Access to the web is a basic human right, meaning that anyone should be able to use and access sites on the web such as those we are building. There are common, low-hanging things you can do to make your website accessible:
Use a color-blind friendly color palette (or have options to enable a color-blind friendly mode). If you have access to people in your group that are colorblind, they may be a good litmus test for how colorblind-friendly your color palettes are.
Have alt-text on images to that those using screen readers, like the blind, will have images described to them
It's good to keep these things in mind from the beginning as it means you can hopefully avoid having to go back and make massive changes later after discovering something is completely unusable for a certain group.
The two points above are just the tip of the iceberg in terms of accessibility and there are many more things you can do to make your web application as accessible as possible. Below are more resources where you can learn more.

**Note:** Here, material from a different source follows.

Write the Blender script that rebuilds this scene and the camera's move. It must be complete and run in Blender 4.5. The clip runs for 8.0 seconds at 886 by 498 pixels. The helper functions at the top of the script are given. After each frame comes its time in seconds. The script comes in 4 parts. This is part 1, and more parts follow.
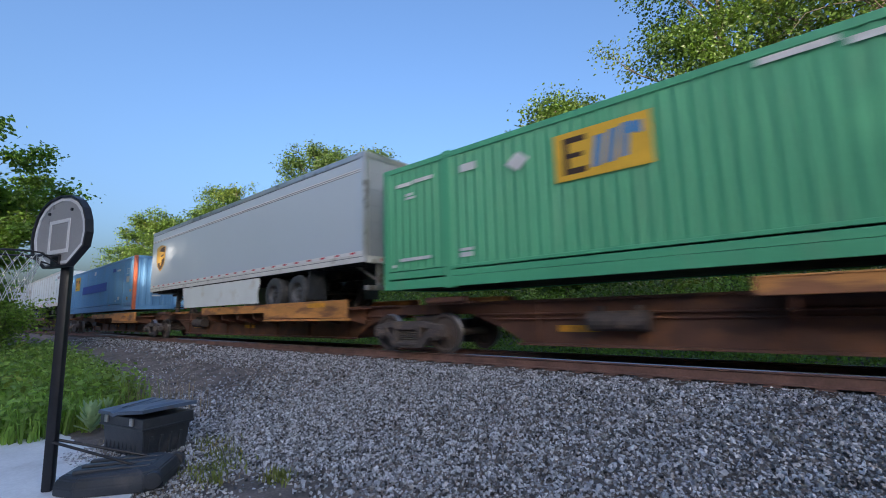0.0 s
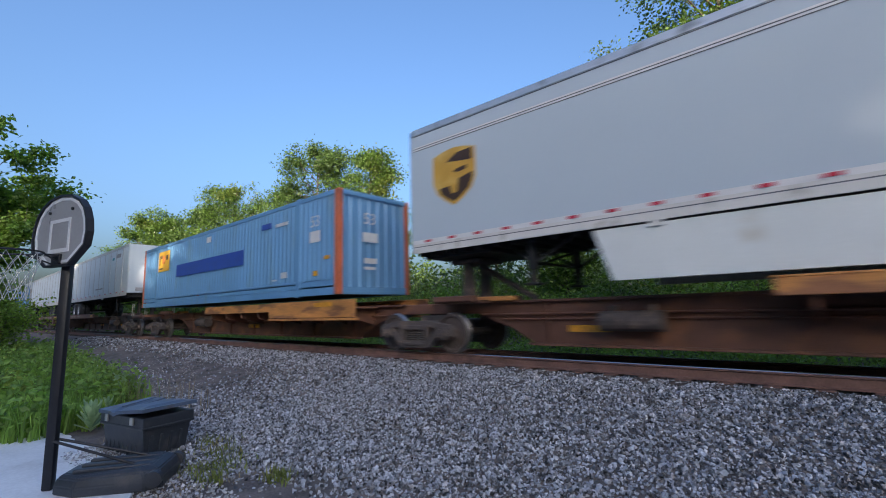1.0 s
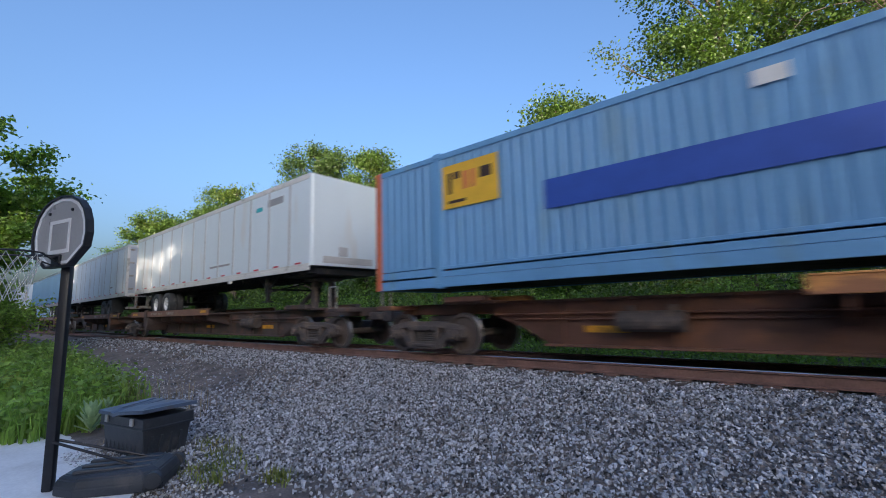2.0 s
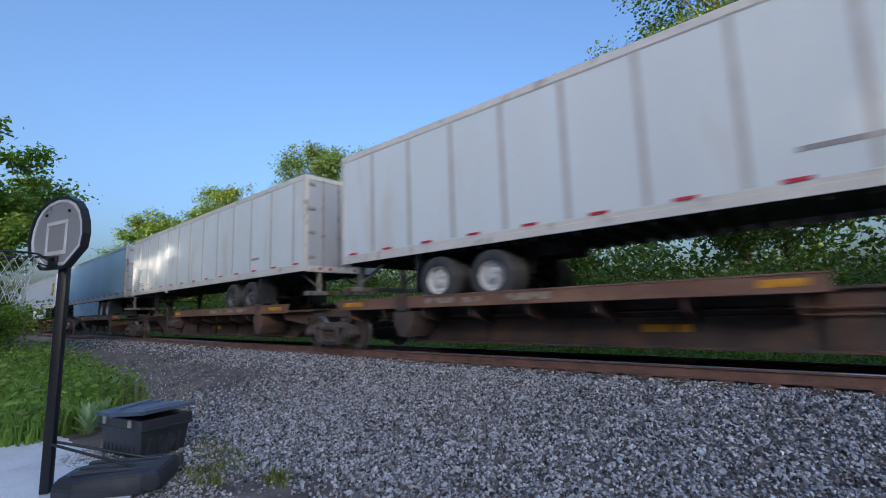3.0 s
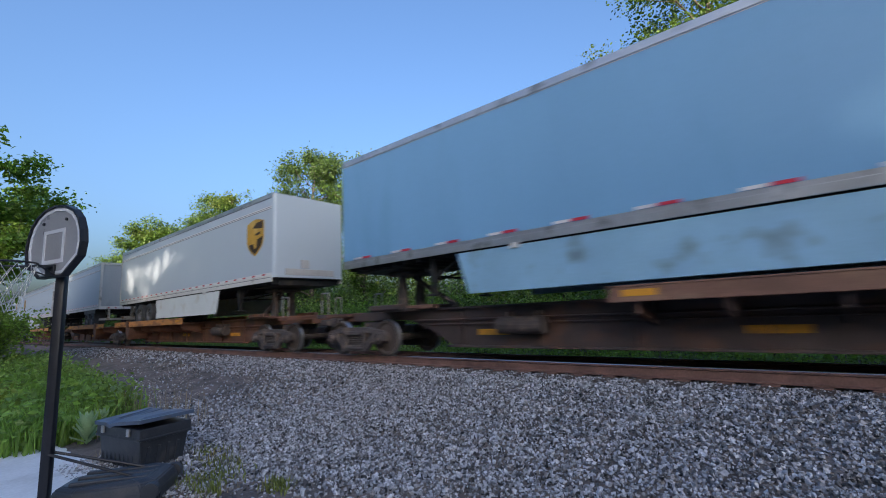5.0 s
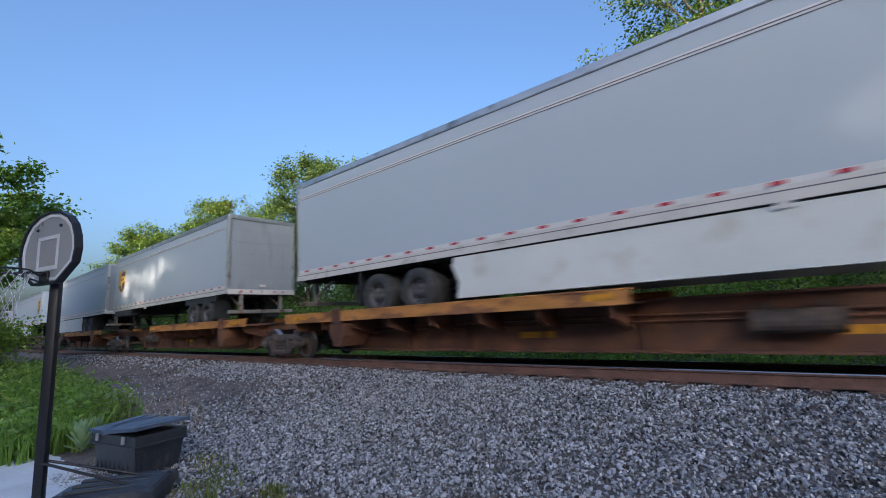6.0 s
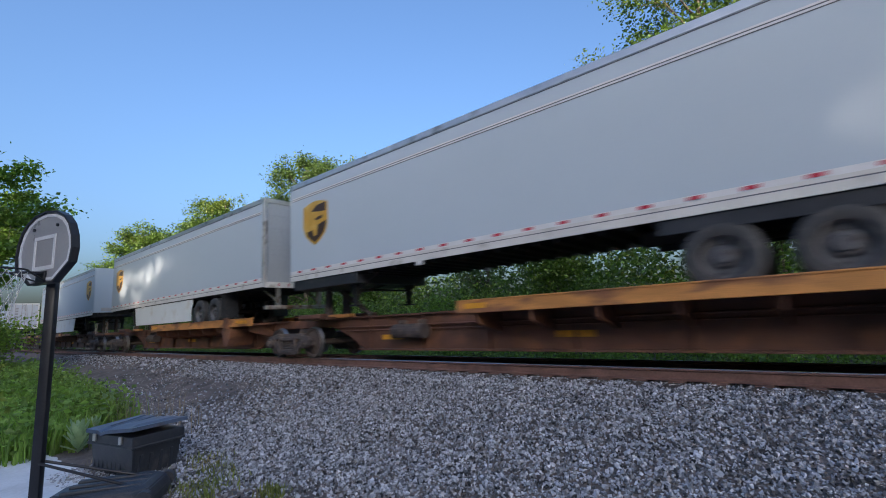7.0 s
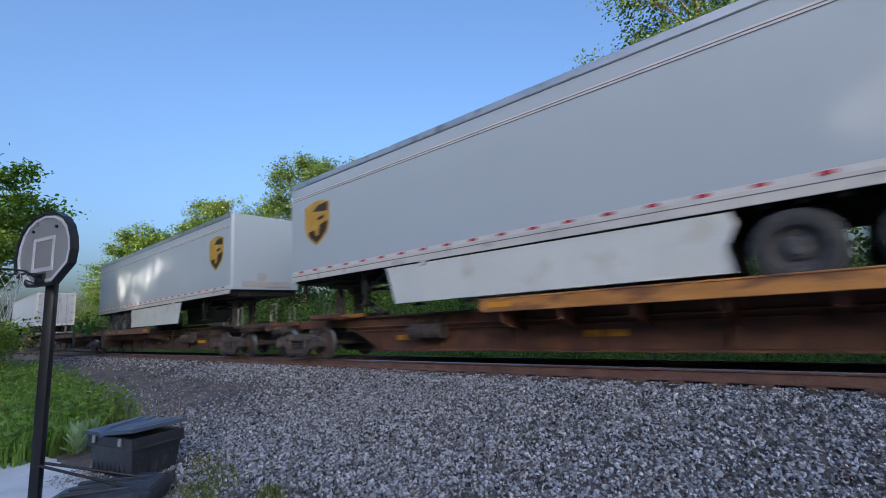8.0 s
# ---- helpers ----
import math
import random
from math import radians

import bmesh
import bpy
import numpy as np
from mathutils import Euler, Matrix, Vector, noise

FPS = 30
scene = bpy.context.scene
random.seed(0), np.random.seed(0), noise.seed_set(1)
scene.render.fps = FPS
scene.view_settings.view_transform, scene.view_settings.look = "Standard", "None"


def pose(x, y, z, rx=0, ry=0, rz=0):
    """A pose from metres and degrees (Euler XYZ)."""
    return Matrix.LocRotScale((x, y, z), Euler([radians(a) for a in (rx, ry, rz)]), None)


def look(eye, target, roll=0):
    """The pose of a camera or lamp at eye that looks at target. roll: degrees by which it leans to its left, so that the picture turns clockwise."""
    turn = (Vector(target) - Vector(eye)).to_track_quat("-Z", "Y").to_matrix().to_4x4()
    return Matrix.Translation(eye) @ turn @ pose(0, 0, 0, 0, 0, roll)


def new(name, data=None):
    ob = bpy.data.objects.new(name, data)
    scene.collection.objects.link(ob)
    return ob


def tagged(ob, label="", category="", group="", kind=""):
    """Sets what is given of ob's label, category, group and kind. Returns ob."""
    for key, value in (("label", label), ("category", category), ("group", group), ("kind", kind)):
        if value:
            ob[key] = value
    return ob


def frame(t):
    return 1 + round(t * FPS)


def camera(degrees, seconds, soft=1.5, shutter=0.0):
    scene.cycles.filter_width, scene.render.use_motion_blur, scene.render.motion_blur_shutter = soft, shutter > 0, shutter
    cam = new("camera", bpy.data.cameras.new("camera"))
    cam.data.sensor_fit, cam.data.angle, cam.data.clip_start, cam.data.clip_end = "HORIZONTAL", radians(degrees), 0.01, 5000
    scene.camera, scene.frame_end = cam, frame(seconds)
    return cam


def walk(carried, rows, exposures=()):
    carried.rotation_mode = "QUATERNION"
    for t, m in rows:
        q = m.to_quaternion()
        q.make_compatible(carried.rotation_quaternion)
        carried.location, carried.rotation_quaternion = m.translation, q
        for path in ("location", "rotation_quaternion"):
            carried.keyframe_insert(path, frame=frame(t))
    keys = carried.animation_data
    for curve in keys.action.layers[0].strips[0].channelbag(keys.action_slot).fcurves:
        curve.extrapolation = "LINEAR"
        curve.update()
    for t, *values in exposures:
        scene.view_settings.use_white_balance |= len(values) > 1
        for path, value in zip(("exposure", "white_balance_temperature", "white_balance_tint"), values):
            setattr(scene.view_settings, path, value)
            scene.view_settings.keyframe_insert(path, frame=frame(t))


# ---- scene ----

Understanding the Web Content Accessibility Guidelines - Accessibility | MDN
Accessibility - W3C
Here are some tools you can use to check basic accessibility and find low-hanging issues:
Color vision simulation - Firefox Developer Tools | MDN
WAVE Web Accessibility Evaluation Tool
Tools for choosing colors
Toptal Color Blind Filter
Coolors - The super fast color palettes generator!
Paletton - The Color Scheme Designer
Command line tools
Most of this page is about making websites accessible. While command-line tools are generally accessible (plain text and don't depend heavily on colors), there are some things to avoid that are detailed in this Stackoverflow thread. In short, avoid only encoding important information via color and avoid ASCII art as it can interfere with screen readers.